Article Title: An Electrophilic Natural Product Provides a Safe and Robust Odor Neutralization Approach To Counteract Malodorous Organosulfur Metabolites Encountered in Skunk Spray
Authors: Lin Du, Charissa Munteanu, Jarrod B. King, Doug E. Frantz, Robert H. Cichewicz*
Journal: Journal of Natural Products
Skunks are easily identified by the white stripes on their black body, but you’ll likely smell one before you see it. Although they are nocturnal animals that prefer their own company, skunks won’t hesitate to spray potential predators, people or pets with fluid from their anal glands.
For many years, these anal secretions have fascinated natural products chemists but repelled most of the rest of us because they contain a pungent mix of thiols (the sulfur version of alcohols).
Unfortunately, these oily, smelly substances easily cling to clothing, hair, skin and fur so complete odor removal – aka “de-skunking” – is challenging, especially considering how well the human nose can detect low concentrations of thiols. In fact, if you want to know how well your lab hood works, open some essence of skunk inside of it.

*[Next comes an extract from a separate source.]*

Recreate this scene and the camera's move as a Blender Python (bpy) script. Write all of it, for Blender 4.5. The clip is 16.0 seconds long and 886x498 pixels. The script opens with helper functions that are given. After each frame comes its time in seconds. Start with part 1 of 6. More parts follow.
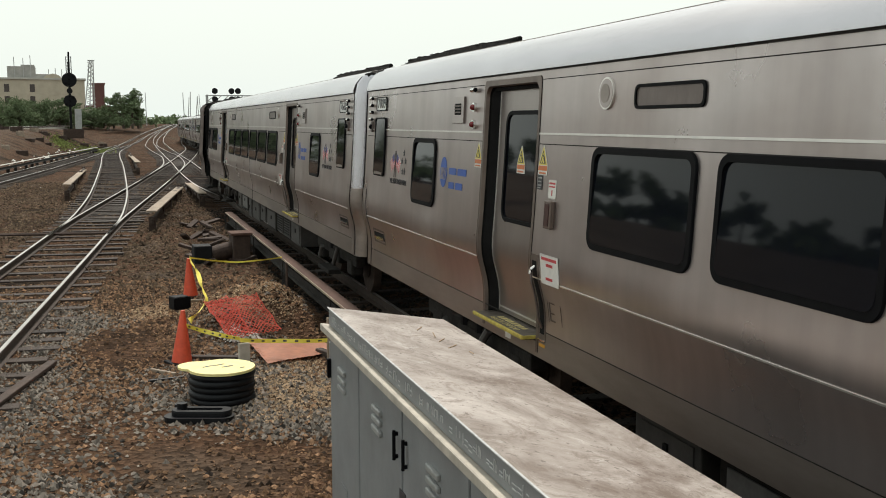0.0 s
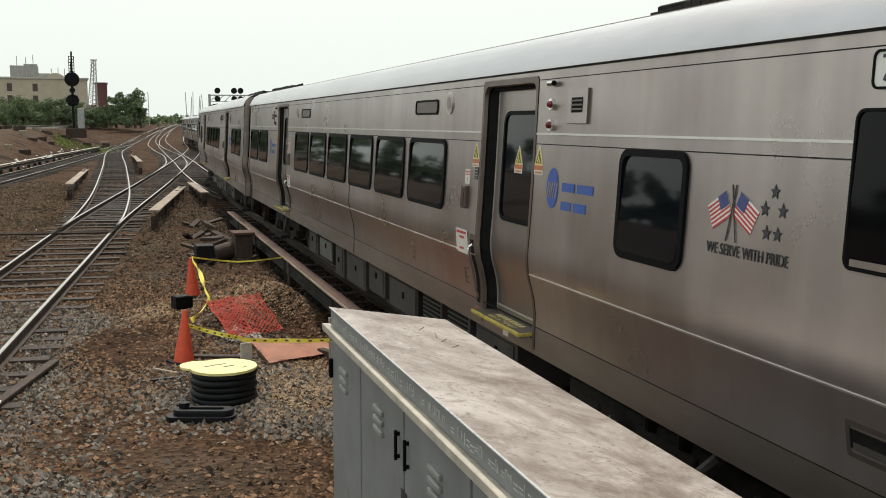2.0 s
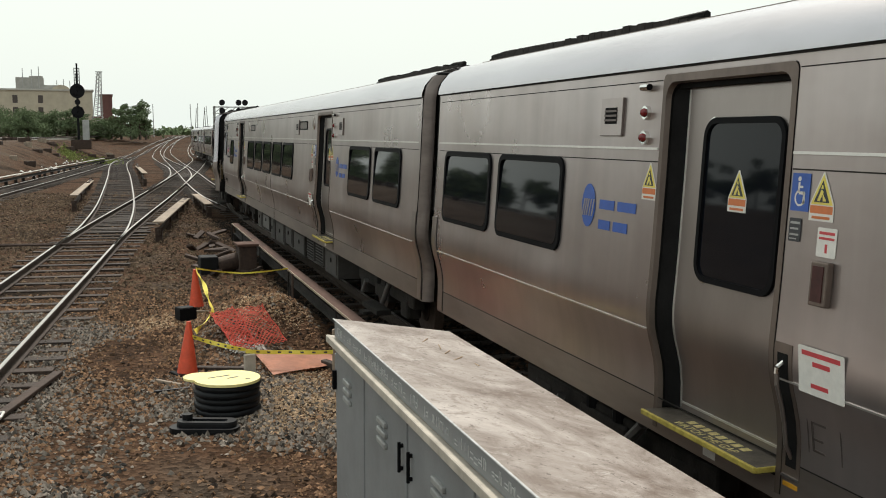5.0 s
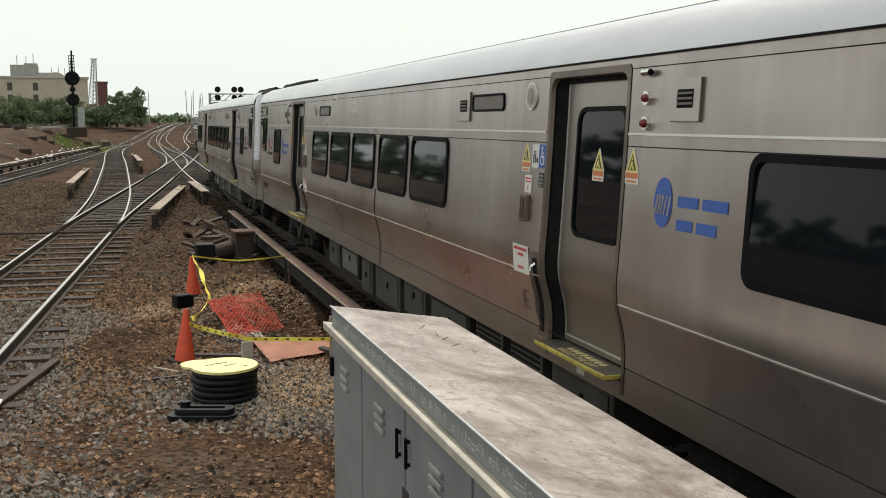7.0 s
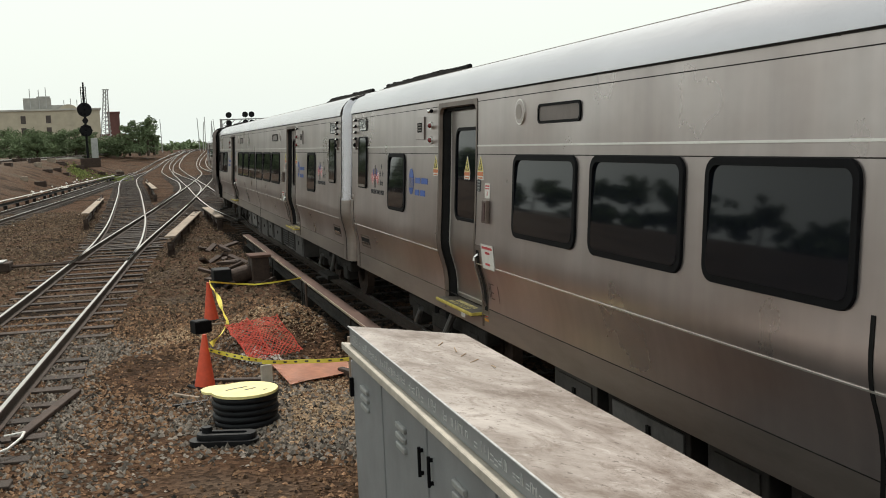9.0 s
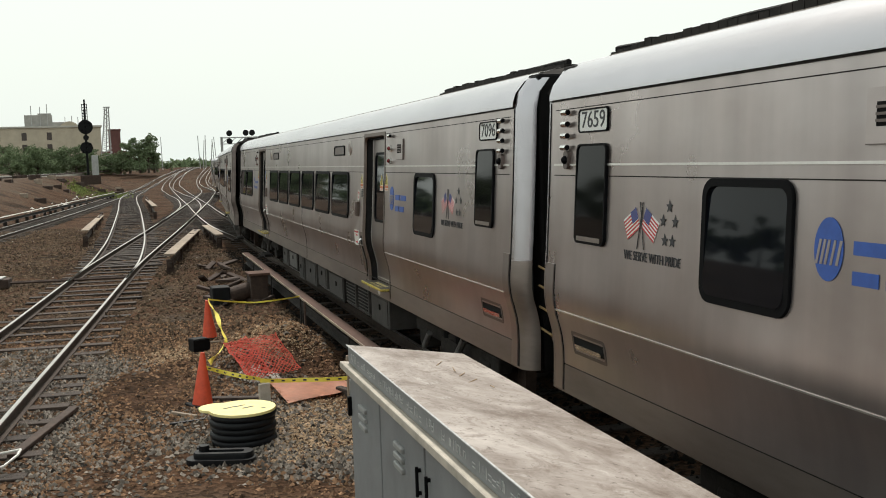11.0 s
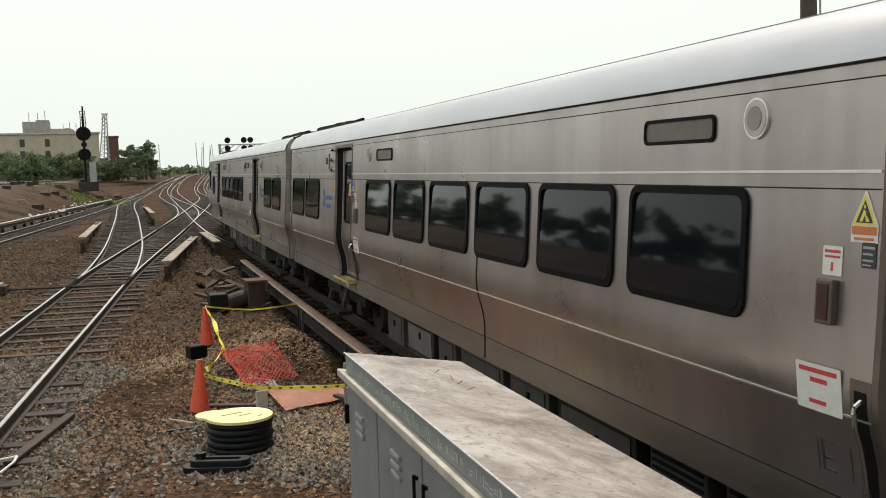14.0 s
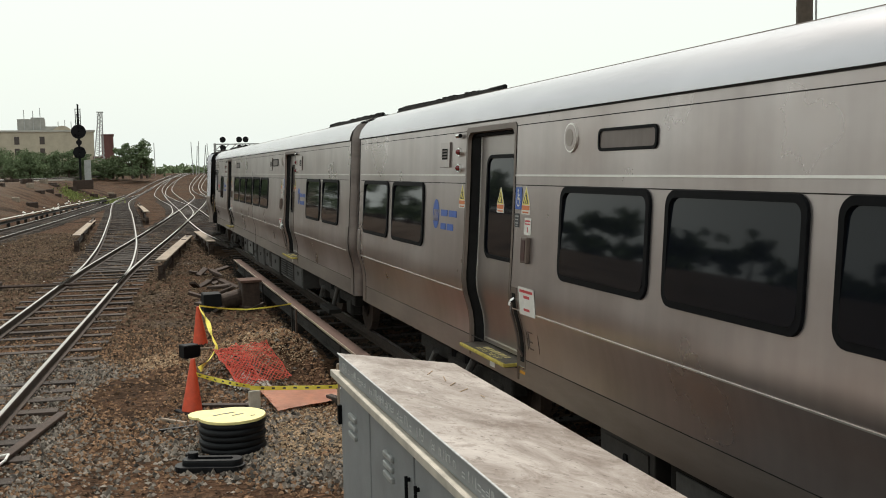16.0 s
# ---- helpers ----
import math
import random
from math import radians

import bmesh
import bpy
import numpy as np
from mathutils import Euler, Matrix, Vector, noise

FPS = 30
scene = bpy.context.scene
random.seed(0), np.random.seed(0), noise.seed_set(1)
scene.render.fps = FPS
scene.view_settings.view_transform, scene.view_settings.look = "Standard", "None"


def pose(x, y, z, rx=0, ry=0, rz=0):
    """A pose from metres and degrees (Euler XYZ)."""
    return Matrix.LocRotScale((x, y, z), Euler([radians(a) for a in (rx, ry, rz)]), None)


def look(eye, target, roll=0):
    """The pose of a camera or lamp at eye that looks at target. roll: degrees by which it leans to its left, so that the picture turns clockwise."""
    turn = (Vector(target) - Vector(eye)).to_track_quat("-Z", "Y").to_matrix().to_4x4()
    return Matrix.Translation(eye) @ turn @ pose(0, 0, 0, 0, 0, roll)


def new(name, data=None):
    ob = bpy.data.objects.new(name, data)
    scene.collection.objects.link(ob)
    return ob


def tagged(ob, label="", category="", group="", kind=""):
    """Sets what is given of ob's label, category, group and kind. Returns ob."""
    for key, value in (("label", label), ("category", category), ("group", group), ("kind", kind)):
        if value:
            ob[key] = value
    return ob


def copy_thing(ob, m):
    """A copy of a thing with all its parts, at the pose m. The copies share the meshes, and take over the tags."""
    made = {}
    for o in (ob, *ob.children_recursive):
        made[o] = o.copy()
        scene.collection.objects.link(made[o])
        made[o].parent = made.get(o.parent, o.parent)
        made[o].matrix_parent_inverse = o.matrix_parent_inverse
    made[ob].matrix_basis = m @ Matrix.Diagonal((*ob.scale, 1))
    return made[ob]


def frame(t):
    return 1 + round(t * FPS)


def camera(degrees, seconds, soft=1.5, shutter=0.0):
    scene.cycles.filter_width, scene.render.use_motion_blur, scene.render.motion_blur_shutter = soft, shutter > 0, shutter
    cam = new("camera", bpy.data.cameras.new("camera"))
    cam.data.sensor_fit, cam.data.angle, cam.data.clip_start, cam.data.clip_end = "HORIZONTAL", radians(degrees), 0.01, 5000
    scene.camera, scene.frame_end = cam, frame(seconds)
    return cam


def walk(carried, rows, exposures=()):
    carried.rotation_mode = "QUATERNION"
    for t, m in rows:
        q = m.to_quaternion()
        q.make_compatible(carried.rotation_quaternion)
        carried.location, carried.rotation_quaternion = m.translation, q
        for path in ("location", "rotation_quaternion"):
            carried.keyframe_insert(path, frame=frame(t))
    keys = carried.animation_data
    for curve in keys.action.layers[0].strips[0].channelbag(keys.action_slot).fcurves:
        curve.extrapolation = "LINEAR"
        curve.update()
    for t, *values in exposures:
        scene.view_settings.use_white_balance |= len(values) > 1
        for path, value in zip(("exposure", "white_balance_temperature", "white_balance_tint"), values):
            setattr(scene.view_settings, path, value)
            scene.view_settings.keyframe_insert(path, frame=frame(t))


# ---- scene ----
cam = camera(46.8, 16.0, soft=1.0)
PATH = [
    (0, pose(0, 0, 2.95, 82.988, 0.016, 0.000)),
    (0.5, pose(0, 0, 2.95, 83.343, -0.075, -0.064)),
    (1, pose(0, 0, 2.95, 83.132, 0.044, -0.048)),
    (1.5, pose(0, 0, 2.95, 83.077, 0.027, 0.013)),
    (2, pose(0, 0, 2.95, 82.991, -0.089, 0.132)),
    (2.5, pose(0, 0, 2.95, 82.871, 0.193, 0.384)),
    (3, pose(0, 0, 2.95, 83.145, 0.001, 0.075)),
    (3.5, pose(0, 0, 2.95, 83.237, -0.250, 0.014)),
    (4, pose(0, 0, 2.95, 83.410, -0.159, 0.217)),
    (4.5, pose(0, 0, 2.95, 83.737, -0.152, 0.354)),
    (7, pose(0, 0, 2.95, 82.896, 0.042, 0.152)),
    (7.5, pose(0, 0, 2.95, 83.439, 0.141, -0.106)),
    (8, pose(0, 0, 2.95, 83.583, 0.363, 0.034)),
    (8.5, pose(0, 0, 2.95, 83.783, 1.686, 0.387)),
    (9, pose(0, 0, 2.95, 83.839, 2.248, 0.752)),
    (11.5, pose(0, 0, 2.95, 85.256, 1.720, 0.834)),
    (12, pose(0, 0, 2.95, 85.443, 1.567, 0.861)),
    (12.5, pose(0, 0, 2.95, 85.207, 1.535, 0.287)),
    (13, pose(0, 0, 2.95, 85.203, 1.549, 0.333)),
    (13.5, pose(0, 0, 2.95, 85.056, 1.593, 0.557)),
    (14, pose(0, 0, 2.95, 85.347, 1.697, 0.638)),
    (14.5, pose(0, 0, 2.95, 85.700, 1.518, 0.352)),
    (15, pose(0, 0, 2.95, 85.853, 1.550, 0.298)),
    (15.5, pose(0, 0, 2.95, 85.395, 1.292, 0.364)),
    (16, pose(0, 0, 2.95, 85.429, 1.134, 0.375)),
]
walk(cam, PATH)

# ---- sky, sun, exposure ----
world = bpy.data.worlds.new("world")
scene.world = world
world.use_nodes = True
wt = world.node_tree
bg = wt.nodes["Background"]
sky = wt.nodes.new("ShaderNodeTexSky")
sky.sky_type, sky.sun_disc = 'NISHITA', False
sky.sun_elevation, sky.sun_rotation = radians(57), radians(-8)
sky.dust_density, sky.air_density = 6.0, 1.6
gain = wt.nodes.new("ShaderNodeMix")
gain.data_type, gain.blend_type = 'RGBA', 'MIX'
gain.inputs[0].default_value = 0.86
gain.inputs[7].default_value = (8.35, 9.0, 8.45, 1)      # hazy white cloud cover
wt.links.new(sky.outputs[0], gain.inputs[6])
wt.links.new(gain.outputs[2], bg.inputs[0])
bg.inputs[1].default_value = 0.12
sun = new("sun", bpy.data.lights.new("sun", 'SUN'))
sun.data.energy, sun.data.angle, sun.data.color = 3.4, radians(2.0), (1.0, 0.94, 0.86)
sun.matrix_world = look((-14 * 0.55, 100 * 0.55, 85), (0, 0, 0))
scene.view_settings.exposure = 0.0

# ---- materials ----
def mat(name, color, rough=0.6, metal=0.0, var=0.25, scale=6.0, bump=0.0, bscale=40.0, stretch=(1, 1, 1), spec=0.5,
        color2=None, per_island=0.0, per_object=0.0, emit=0.0, detail=6.0):
    m = bpy.data.materials.new(name)
    m.use_nodes = True
    nt = m.node_tree
    N, L = nt.nodes, nt.links
    p = N["Principled BSDF"]
    p.inputs["Roughness"].default_value, p.inputs["Metallic"].default_value = rough, metal
    p.inputs["Specular IOR Level"].default_value = spec
    tc = N.new("ShaderNodeTexCoord")
    mp = N.new("ShaderNodeMapping")
    mp.inputs["Scale"].default_value = stretch
    L.new(tc.outputs["Object"], mp.inputs[0])
    n1 = N.new("ShaderNodeTexNoise")
    n1.inputs["Scale"].default_value, n1.inputs["Detail"].default_value = scale, detail
    n1.inputs["Roughness"].default_value = 0.65
    L.new(mp.outputs[0], n1.inputs["Vector"])
    ramp = N.new("ShaderNodeMapRange")
    ramp.inputs[1].default_value, ramp.inputs[2].default_value = 0.3, 0.7
    L.new(n1.outputs["Fac"], ramp.inputs[0])
    mix = N.new("ShaderNodeMix")
    mix.data_type = 'RGBA'
    c2 = color2 or tuple(c * (1 - var) for c in color)
    hi = color if color2 else tuple(min(1, c * (1 + var)) for c in color)
    mix.inputs[6].default_value = (*c2, 1)
    mix.inputs[7].default_value = (*hi, 1)
    L.new(ramp.outputs[0], mix.inputs[0])
    out = mix.outputs[2]
    if per_island or per_object:
        hs = N.new("ShaderNodeHueSaturation")
        info = N.new("ShaderNodeNewGeometry" if per_island else "ShaderNodeObjectInfo")
        mr = N.new("ShaderNodeMapRange")
        k = per_island or per_object
        mr.inputs[3].default_value, mr.inputs[4].default_value = 1 - k, 1 + k
        L.new(info.outputs["Random Per Island" if per_island else "Random"], mr.inputs[0])
        L.new(mr.outputs[0], hs.inputs["Value"])
        L.new(out, hs.inputs["Color"])
        out = hs.outputs[0]
    L.new(out, p.inputs["Base Color"])
    if bump:
        n2 = N.new("ShaderNodeTexNoise")
        n2.inputs["Scale"].default_value, n2.inputs["Detail"].default_value = bscale, 4
        L.new(mp.outputs[0], n2.inputs["Vector"])
        b = N.new("ShaderNodeBump")
        b.inputs["Strength"].default_value, b.inputs["Distance"].default_value = bump, 0.02
        L.new(n2.outputs["Fac"], b.inputs["Height"])
        L.new(b.outputs[0], p.inputs["Normal"])
    if emit:
        p.inputs["Emission Color"].default_value = (*color, 1)
        p.inputs["Emission Strength"].default_value = emit
    return m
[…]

Home remedies and store-bought items that claim to eliminate skunk odors often suffer from limited success or contain eye and skin irritants. In fact, a research team, led by Professor Robert Cichewisz of the University of Oklahoma, used LC-MS to show that 5 of 6 commercially-available de-skunking products did not chemically alter model compound 2-phenylethanethiol, one of many smelly thiols present in skunk spray.
Instead, Cichewisz thought a natural product-based alternative could be a better solution. The researchers previously isolated a molecule known as pericosine A from the fungi Tolypocladium. They knew pericosine A could protect fungi against antibiotics and toxics that are nucleophilic, which are molecules that have a tendency to donate electrons to other molecules or react at electron-poor areas of a compound. The researchers hypothesized that this electrophilic natural product, which has a tendency to attract or acquire electrons, and its synthetic analogues could react with nucleophilic thiols found in skunk spray to yield odorless products that could easily be removed from affected surfaces.
The authors reacted pericosine A with compounds 1 and 2, which are similar to those found in skunk spray, and determined that pericosine A reacted with thiols and thioesters under basic conditions. In fact, catalytic base Et3N could be used to significantly increase the rate of reaction, and the product distribution was also dependent upon the amounts of starting materials and reagents used.
After showing that pericosine A and structurally similar compounds could successfully eliminate thiol odors, the researchers substituted some of the original reagents with new components thought to be safer for topical applications. For example, the Et3N base was replaced with the naturally occurring base spermine, a component of eukaryotic cells that’s already incorporated into some existing cosmetic products.
With optimized conditions established, the researchers then reacted sulfur-containing compounds harvested from skunk secretions with pericosine A and its analogues. The research team smelt success – literally – as the smell from thiols in the skunk spray became much less pronounced throughout the lab. Analytical methods confirmed the formation of new, odorless products. Lastly, the researchers established that pericosine A was not toxic or irritating toward skin and eye tissues, opening the door for future research.
As a whole, this paper presents a straightforward, natural products-based approach to odor neutralization of sulfur-containing compounds. The researchers anticipate commercial applications for pericosine A and its analogues in the future.